Falk, "Hükümetler, BM'ye karşı hayal kırıklığına uğramış olsalar bile, birbirleriyle iletişim kurabilecekleri bu arenayı faydalı buluyorlar." dedi.
BM'nin bugün daha çok işlev odaklı olduğuna, ekonomik, çevresel ve insani konulara odaklandığına işaret eden Falk, "Hiçbir ülke BM'den çekilmedi ve Filistin de dahil olmak üzere tüm ülkeler üye olmak istiyor." ifadesini kullandı.
Filistin'in geleceği ve küresel güneyin rolü
Filistin'in geleceği konusunda ise Falk, küresel güney hükümetleri tarafından desteklenen güçlü bir halk hareketine duyulan ihtiyacı vurguladı.
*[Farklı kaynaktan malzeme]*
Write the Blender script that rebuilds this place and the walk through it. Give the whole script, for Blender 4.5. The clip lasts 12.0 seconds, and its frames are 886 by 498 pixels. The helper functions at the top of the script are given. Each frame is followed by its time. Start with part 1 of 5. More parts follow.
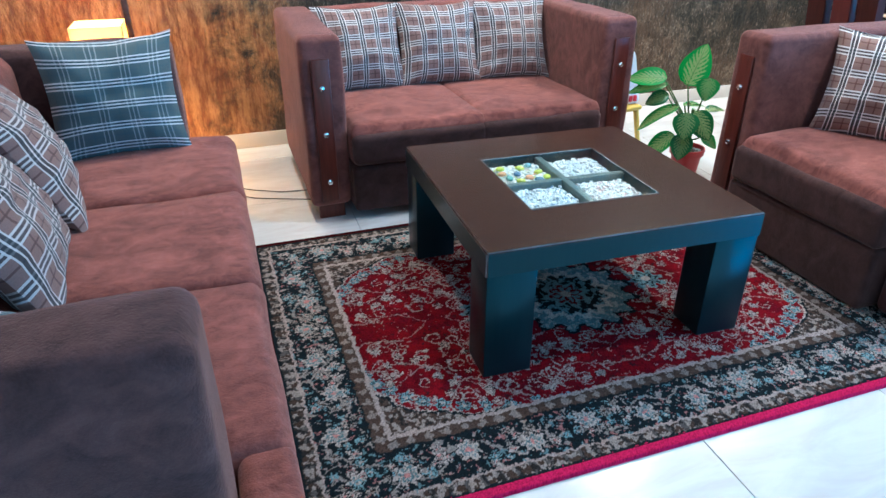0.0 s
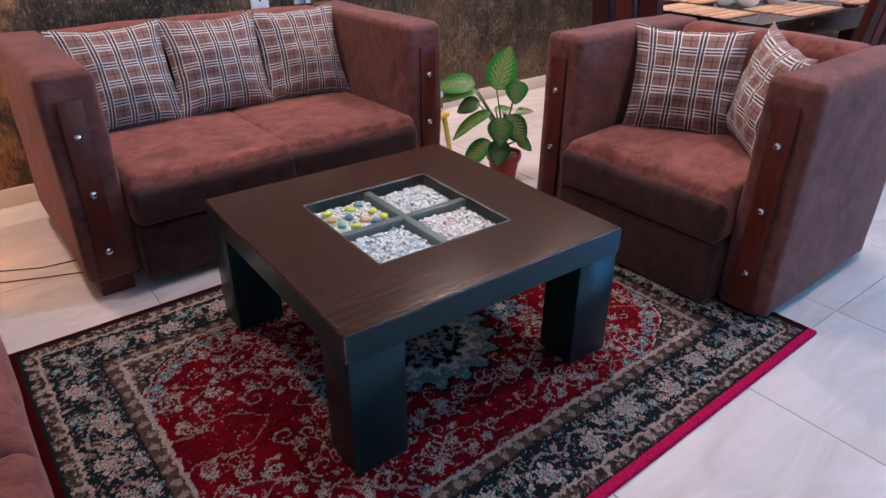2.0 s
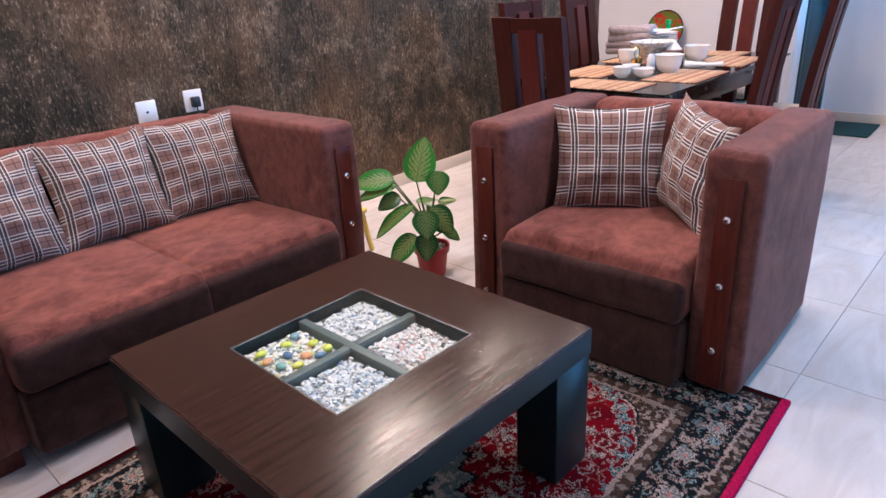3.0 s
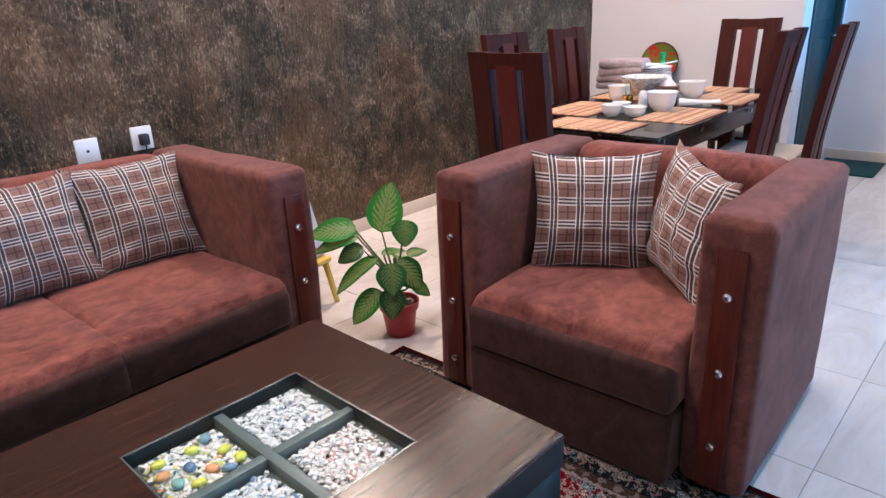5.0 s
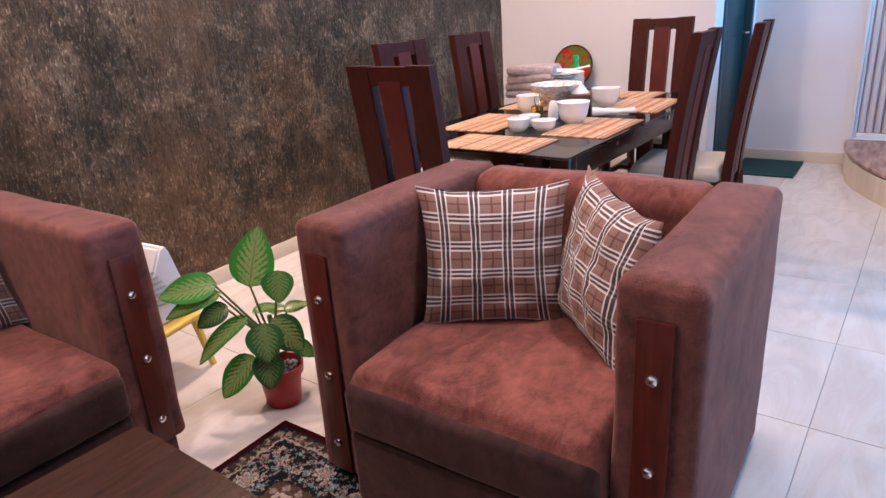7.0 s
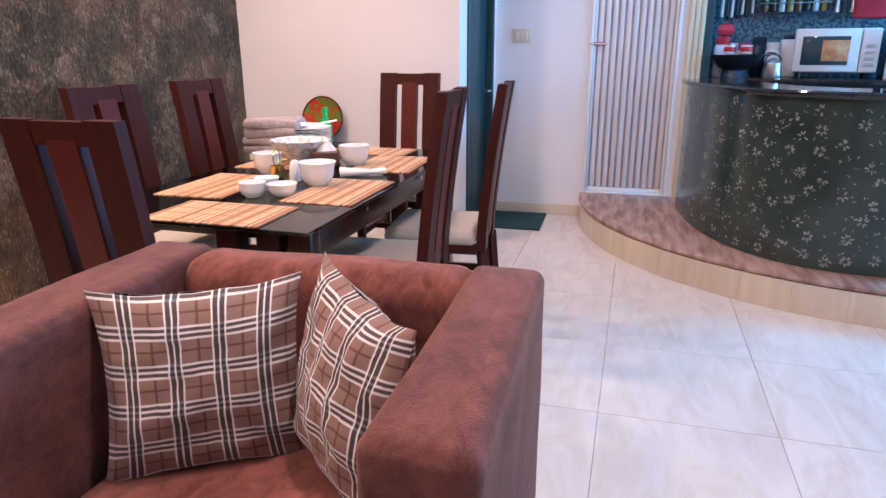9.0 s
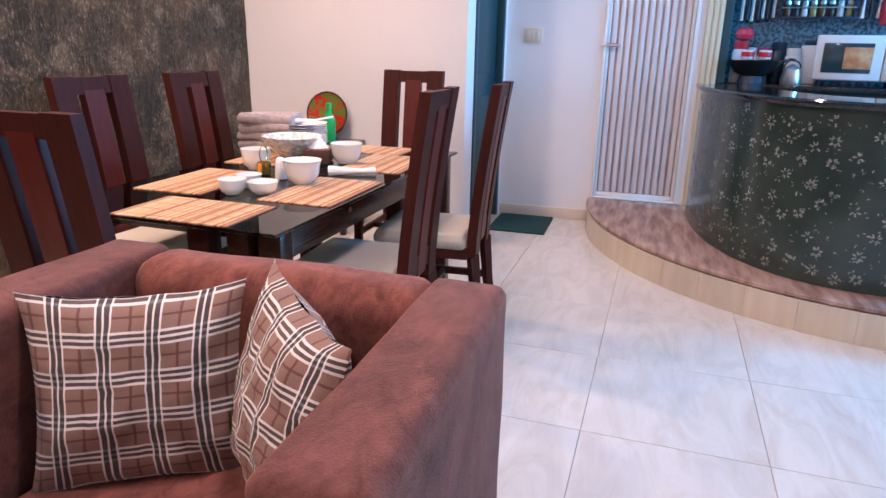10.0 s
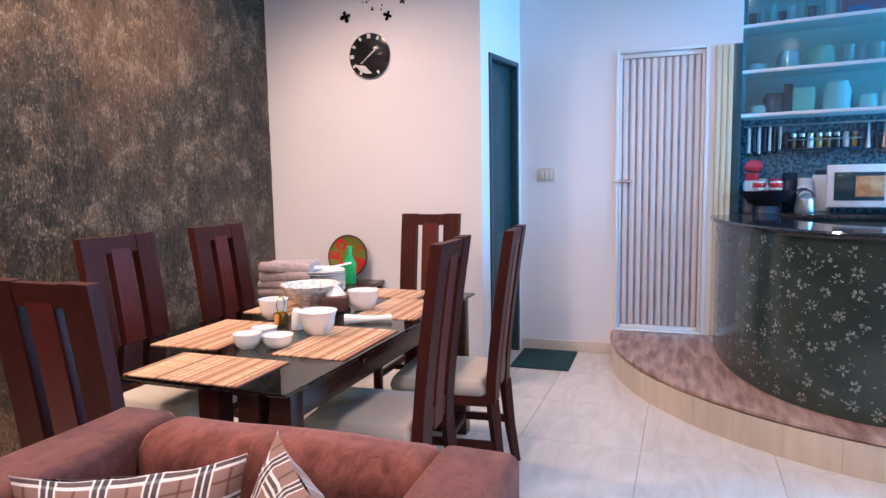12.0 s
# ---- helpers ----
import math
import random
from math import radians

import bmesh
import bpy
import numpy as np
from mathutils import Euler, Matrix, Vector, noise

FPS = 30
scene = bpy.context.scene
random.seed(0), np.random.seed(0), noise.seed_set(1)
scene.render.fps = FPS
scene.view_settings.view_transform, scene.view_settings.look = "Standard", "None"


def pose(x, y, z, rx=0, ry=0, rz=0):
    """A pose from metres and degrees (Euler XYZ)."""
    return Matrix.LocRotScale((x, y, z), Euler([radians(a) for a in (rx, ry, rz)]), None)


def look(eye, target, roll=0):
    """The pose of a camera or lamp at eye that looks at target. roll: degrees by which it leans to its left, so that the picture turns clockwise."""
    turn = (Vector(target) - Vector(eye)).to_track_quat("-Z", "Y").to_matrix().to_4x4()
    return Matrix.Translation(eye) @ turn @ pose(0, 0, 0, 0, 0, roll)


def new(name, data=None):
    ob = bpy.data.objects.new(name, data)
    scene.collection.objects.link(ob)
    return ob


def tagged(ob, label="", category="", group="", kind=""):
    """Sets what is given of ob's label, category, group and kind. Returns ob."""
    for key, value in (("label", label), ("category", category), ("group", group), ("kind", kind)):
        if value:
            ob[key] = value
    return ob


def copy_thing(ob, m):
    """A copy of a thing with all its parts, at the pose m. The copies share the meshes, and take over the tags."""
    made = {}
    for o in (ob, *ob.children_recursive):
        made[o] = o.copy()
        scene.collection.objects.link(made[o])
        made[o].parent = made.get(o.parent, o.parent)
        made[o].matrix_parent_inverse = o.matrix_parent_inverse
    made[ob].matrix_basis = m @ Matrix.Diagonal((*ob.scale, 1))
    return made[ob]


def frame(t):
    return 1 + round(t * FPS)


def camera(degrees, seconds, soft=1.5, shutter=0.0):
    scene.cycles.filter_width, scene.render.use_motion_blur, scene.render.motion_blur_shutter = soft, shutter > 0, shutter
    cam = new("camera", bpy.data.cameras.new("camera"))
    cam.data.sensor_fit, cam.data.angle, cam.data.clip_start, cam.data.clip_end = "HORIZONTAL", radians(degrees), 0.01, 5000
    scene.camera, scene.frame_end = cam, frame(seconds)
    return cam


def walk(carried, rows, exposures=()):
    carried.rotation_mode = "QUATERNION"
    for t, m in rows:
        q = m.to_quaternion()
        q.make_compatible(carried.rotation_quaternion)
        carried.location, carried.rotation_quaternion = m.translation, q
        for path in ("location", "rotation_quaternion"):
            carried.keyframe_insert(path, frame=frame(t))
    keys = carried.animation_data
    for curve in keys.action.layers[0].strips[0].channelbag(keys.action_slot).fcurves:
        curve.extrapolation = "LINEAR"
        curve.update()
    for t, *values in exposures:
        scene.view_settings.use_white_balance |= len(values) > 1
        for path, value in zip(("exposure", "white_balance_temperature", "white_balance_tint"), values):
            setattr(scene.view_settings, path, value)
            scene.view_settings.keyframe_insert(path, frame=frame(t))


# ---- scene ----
cam = camera(68.3, 12.0)
PATH = [
    (0, (0.153, 0.072, 1.252), (0.729, 1.737, 0.307), 0.0),
    (0.5, (0.106, 0.164, 1.247), (0.898, 1.738, 0.3), -0.2),
    (0.8, (0.079, 0.207, 1.247), (0.952, 1.634, 0.15), -1.0),
    (1, (0.078, 0.235, 1.244), (1.018, 1.619, 0.148), -0.4),
    (1.5, (0.134, 0.321, 1.235), (1.202, 1.652, 0.192), 0.0),
    (2, (0.216, 0.454, 1.246), (1.316, 1.829, 0.297), 0.2),
    (2.5, (0.268, 0.576, 1.255), (1.429, 1.919, 0.334), -1.4),
    (3, (0.286, 0.709, 1.274), (1.66, 1.95, 0.519), -3.1),
    (3.2, (0.284, 0.75, 1.263), (1.725, 1.953, 0.572), -2.5),
    (4.8, (0.583, 0.816, 1.288), (2.012, 2.055, 0.639), -1.9),
    (5, (0.611, 0.828, 1.284), (2.011, 2.08, 0.596), -2.5),
    (5.5, (0.743, 0.89, 1.278), (2.254, 1.996, 0.574), -2.1),
    (6, (0.846, 0.976, 1.288), (2.439, 1.984, 0.619), -2.7),
    (6.5, (0.929, 0.979, 1.284), (2.487, 2.027, 0.596), -4.2),
    (6.7, (0.982, 0.956, 1.281), (2.497, 2.066, 0.592), -4.1),
    (8.3, (1.32, 0.968, 1.296), (2.979, 1.903, 0.686), -0.9),
    (8.5, (1.378, 1.0, 1.294), (3.09, 1.863, 0.726), -1.5),
    (9, (1.463, 1.054, 1.28), (3.315, 1.539, 0.697), -0.2),
    (9.5, (1.498, 1.024, 1.284), (3.34, 1.445, 0.628), -0.0),
    (10, (1.589, 0.944, 1.285), (3.42, 1.489, 0.694), 1.2),
    (10.5, (1.64, 0.873, 1.286), (3.429, 1.58, 0.739), 0.5),
    (11, (1.645, 0.862, 1.296), (3.452, 1.579, 0.825), 0.8),
    (11.5, (1.645, 0.892, 1.332), (3.501, 1.553, 0.987), -0.3),
    (12, (1.631, 0.91, 1.357), (3.512, 1.556, 1.146), -1.0),
]
walk(cam, [(t, look(eye, target, roll)) for t, eye, target, roll in PATH],
     [(0, 0.70, 4300, -12), (0.5, 0.42, 5150, 12), (1.2, -0.08, 5350, 18), (2.2, -0.08, 5350, 17), (3.2, 0.20, 5400, 15), (5, 0.16, 5450, 12), (6.5, 0.15, 5750, 19), (9, 0.20, 6050, 23), (12, 0.20, 5900, 19)])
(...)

Falk, "Küresel güneyin dünyada, dünyanın örgütlenmesinde ve BM reformunda çok daha güçlü bir varlık olarak ortaya çıkması gerekiyor." dedi.
Güney Afrika ve Nikaragua gibi ülkelerin Uluslararası Adalet Divanı (UAD) ve Uluslararası Ceza Mahkemesinde (UCM) attıkları adımlara değinen Falk, "Bu, İkinci Dünya Savaşı'ndan sonra ortaya çıkan bu tür hegemonik dünya düzenine meydan okuyan çok daha güçlü bir hareket haline gelmelidir." değerlendirmesinde bulundu.